Dans la famille des valeurs refuges, il y a eu le yen pendant trois décennies, il y a le franc-suisse depuis la création du monde, et puis il y a désormais l’euro. Aussi curieux que cela puisse paraître, l’euro est entré dans le club très fermé des valeurs refuges. Pourquoi ? Parce que l’on considère que c’est une des monnaies qui a le moins de risque à court terme. L’économie n’est pas brillante mais la zone monétaire est gérée correctement par la banque centrale, c’est une zone qui a prouvé depuis trois ans qu'elle était capable de sécuriser son fonctionnement. Enfin c’est une zone où les endettements publics sont lourds mais où les capacités d’épargne sont excédentaires. Ajoutons à cela que la zone euro est une région du monde où les rendements fiscaux sont élevés. En terme très simple, l’euro inspire confiance parce que les citoyens épargnent beaucoup pour couvrir les dettes d’État et que les contribuables sont capables de payer beaucoup d’impôts.

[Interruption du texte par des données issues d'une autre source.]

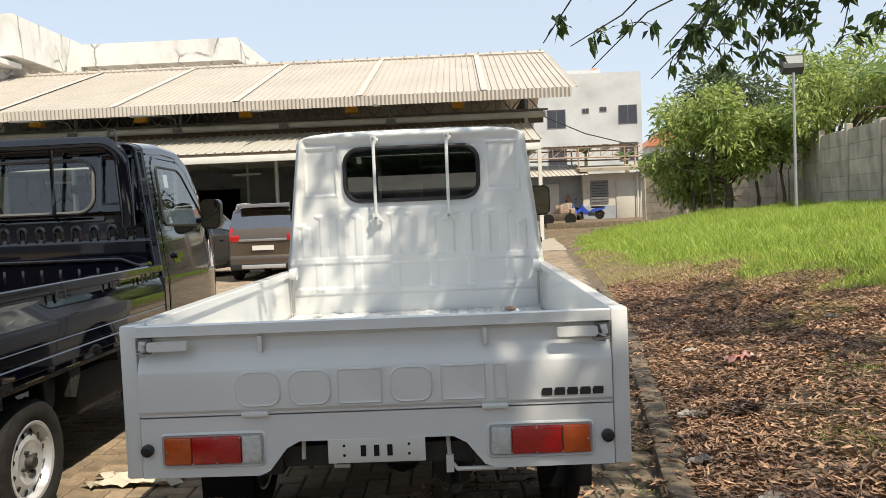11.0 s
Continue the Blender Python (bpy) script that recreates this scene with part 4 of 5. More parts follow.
for k in range(7):
    x = 0.35 - 4.6 * k
    bm = B()
    prism(bm, [(31.75, 5.80), (32.1, 5.78), (32.1, 6.10), (31.82, 6.13)], lambda p, q, s: (s, p, q), x - 0.26, x + 0.26)
    box(bm, x - 0.28, x + 0.28, 31.78, 31.80, 5.83, 5.87)
    part("lamp_housing", bm, "yellow", W, "yellow lamp housing under the eave")
    bm = B()
    tube(bm, [(x - 3.15, 27.3, 5.45), (x - 3.15, 30.9, 5.9), (x - 2.95, 31.4, 5.8), (x - 2.9, 31.7, 5.4)], 0.05, 8)
    box(bm, x - 3.1, x - 2.7, 31.5, 31.9, 5.18, 5.42)
    cyl(bm, (x - 2.9, 32.0, 5.4), (x - 2.9, 32.0, 6.4), 0.07, n=8)
    part("downpipe", bm, "truss", W)
    bm = B()
    cyl(bm, (x - 3.65, 33.0, 0.3), (x - 3.65, 33.0, 4.9), 0.085, n=12)
    post = part("post", bm, "fascia", W)
    for j in range(5):
        bm = B()
        lathe(bm, [(0.092, 0.0), (0.092, 0.11)], 12, (x - 3.65, 33.0, 0.42 + 0.22 * j), "z")
        part("black_stripe", bm, "plastic", post)
    bm = B()
    cyl(bm, (x - 2.1, 39.5, 0.5), (x - 2.1, 39.5, 5.2), 0.07, n=10)
    part("post", bm, "fascia", W)
    bm = B()
    box(bm, x - 1.9, x - 0.5, 35.9, 36.0, 3.55, 3.63, 0.01)
    cyl(bm, (x - 1.85, 35.95, 3.53), (x - 0.55, 35.95, 3.53), 0.02, n=8)
    part("tube_lamp", bm, "fascia", W)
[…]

En attendant, le prix de l’euro comparé au dollar va forcément relancer le débat sur la compétitivité. Le rapport Gallois avait mis en évidence les blocages liés au coût des conditions de production, le coût du travail notamment, mais il estimait aussi que le redressement des industries exposées à la concurrence dépendait du rapport d’échange. Les économistes confient que le prix acceptable de l’euro tourne autour de 1,15/1,20 dollar pour un euro. C’est le prix idéal pour l’industrie française. Les secteurs qui vont crier, on les connait : l’aéronautique, les biens de consommation, les biens d’équipement. Toutes les entreprises appartiennent à ces secteurs travaillent beaucoup avec les pays émergents et se retrouvent pénalisées.

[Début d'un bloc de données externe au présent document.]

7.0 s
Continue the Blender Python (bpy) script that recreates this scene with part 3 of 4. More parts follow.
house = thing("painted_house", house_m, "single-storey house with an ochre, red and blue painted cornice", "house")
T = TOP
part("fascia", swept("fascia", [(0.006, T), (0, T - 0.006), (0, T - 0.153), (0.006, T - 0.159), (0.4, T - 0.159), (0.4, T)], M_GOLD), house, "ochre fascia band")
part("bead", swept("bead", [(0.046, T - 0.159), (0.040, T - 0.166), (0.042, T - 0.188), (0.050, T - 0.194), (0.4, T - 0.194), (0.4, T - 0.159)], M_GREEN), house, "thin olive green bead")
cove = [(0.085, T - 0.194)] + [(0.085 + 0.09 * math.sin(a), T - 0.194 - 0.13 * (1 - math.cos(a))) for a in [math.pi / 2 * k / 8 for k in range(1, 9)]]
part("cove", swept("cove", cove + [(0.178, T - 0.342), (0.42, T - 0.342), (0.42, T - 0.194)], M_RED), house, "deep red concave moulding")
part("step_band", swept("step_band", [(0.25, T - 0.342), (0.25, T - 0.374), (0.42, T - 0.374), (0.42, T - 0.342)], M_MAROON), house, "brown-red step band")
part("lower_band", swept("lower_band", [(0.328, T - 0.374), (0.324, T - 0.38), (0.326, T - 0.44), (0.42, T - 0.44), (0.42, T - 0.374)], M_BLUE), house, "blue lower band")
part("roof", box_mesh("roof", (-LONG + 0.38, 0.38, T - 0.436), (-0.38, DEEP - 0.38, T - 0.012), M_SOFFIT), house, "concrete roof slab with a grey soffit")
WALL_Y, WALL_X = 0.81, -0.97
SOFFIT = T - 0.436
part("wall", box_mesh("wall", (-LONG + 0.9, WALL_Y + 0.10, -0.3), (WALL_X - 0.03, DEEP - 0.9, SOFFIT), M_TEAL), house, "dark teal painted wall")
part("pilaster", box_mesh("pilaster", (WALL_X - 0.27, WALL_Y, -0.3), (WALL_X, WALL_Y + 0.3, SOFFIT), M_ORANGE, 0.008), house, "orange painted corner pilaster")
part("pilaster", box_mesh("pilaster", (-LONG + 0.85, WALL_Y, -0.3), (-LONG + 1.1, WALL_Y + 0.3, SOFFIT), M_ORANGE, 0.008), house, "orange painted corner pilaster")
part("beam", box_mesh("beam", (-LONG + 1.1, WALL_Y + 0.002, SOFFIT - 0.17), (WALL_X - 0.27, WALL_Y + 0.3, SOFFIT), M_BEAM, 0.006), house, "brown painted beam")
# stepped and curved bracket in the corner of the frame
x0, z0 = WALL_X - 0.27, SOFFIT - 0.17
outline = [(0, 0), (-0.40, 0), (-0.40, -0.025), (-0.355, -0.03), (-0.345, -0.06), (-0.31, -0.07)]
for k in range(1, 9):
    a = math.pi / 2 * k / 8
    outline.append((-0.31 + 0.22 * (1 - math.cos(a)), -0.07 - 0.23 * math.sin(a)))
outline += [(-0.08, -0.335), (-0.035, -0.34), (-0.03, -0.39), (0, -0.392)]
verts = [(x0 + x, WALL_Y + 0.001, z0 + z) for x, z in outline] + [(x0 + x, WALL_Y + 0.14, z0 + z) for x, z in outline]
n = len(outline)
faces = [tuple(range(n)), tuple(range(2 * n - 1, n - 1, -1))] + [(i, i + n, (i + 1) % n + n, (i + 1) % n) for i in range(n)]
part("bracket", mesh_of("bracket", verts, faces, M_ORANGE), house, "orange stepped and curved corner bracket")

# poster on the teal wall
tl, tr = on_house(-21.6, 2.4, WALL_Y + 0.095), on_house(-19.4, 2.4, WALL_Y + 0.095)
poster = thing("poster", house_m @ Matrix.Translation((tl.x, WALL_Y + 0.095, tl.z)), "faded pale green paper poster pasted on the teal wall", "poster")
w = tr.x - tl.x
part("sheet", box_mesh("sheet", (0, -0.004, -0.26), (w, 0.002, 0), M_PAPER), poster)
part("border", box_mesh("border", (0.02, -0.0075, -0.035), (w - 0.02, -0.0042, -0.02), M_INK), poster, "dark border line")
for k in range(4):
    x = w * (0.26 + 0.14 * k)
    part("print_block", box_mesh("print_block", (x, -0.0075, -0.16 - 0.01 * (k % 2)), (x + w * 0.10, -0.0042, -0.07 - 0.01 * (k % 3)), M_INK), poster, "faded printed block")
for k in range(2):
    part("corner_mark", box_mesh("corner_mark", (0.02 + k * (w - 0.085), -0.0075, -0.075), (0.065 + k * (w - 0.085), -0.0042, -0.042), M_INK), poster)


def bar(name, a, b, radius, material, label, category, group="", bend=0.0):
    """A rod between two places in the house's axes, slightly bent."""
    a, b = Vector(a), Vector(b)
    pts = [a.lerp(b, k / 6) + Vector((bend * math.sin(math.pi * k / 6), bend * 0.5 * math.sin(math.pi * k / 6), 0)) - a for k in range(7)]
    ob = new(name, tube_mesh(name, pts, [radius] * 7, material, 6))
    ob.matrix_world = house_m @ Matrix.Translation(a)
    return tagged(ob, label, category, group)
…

Ceci étant, les chefs d’entreprise ont tous un panel de réponses à apporter. Ils peuvent resserrer leurs coûts, délocaliser des fabrications, ralentir en attendant que l’orage passe. Ce qu'ils ont beaucoup fait dans le passé. Autant d’actions qui vont encore peser sur les perspectives d’évolution de l’activité économique et de l’emploi.

Rappelons que les marchés des changes ne se préoccupent pas en priorité des situations économiques. La Suisse a l’une des meilleures monnaies du monde mais une économie qui ne fait pas le poids à l’échelle mondiale. Ce qui compte pour les marchés, c’est la capacité de la zone euro à équilibrer son passif par un actif. Ses dettes et sa capacité de financement. Le passif et les dettes sont dans la sphère publique. Les actifs et les financements appartiennent au privé. Ça devrait faire réfléchir nos gouvernants. Le système tient parce que nous payons beaucoup d’impôts. Et paradoxalement c’est parce que nous sécurisons financièrement le gouvernement que l’euro est fort. Combien de temps encore ? Tant que les marchés ne s'inquiéteront pas de notre capacité à payer les impôts et à sortir l’épargne. Ça peut durer encore un certain temps parce que le pays est riche.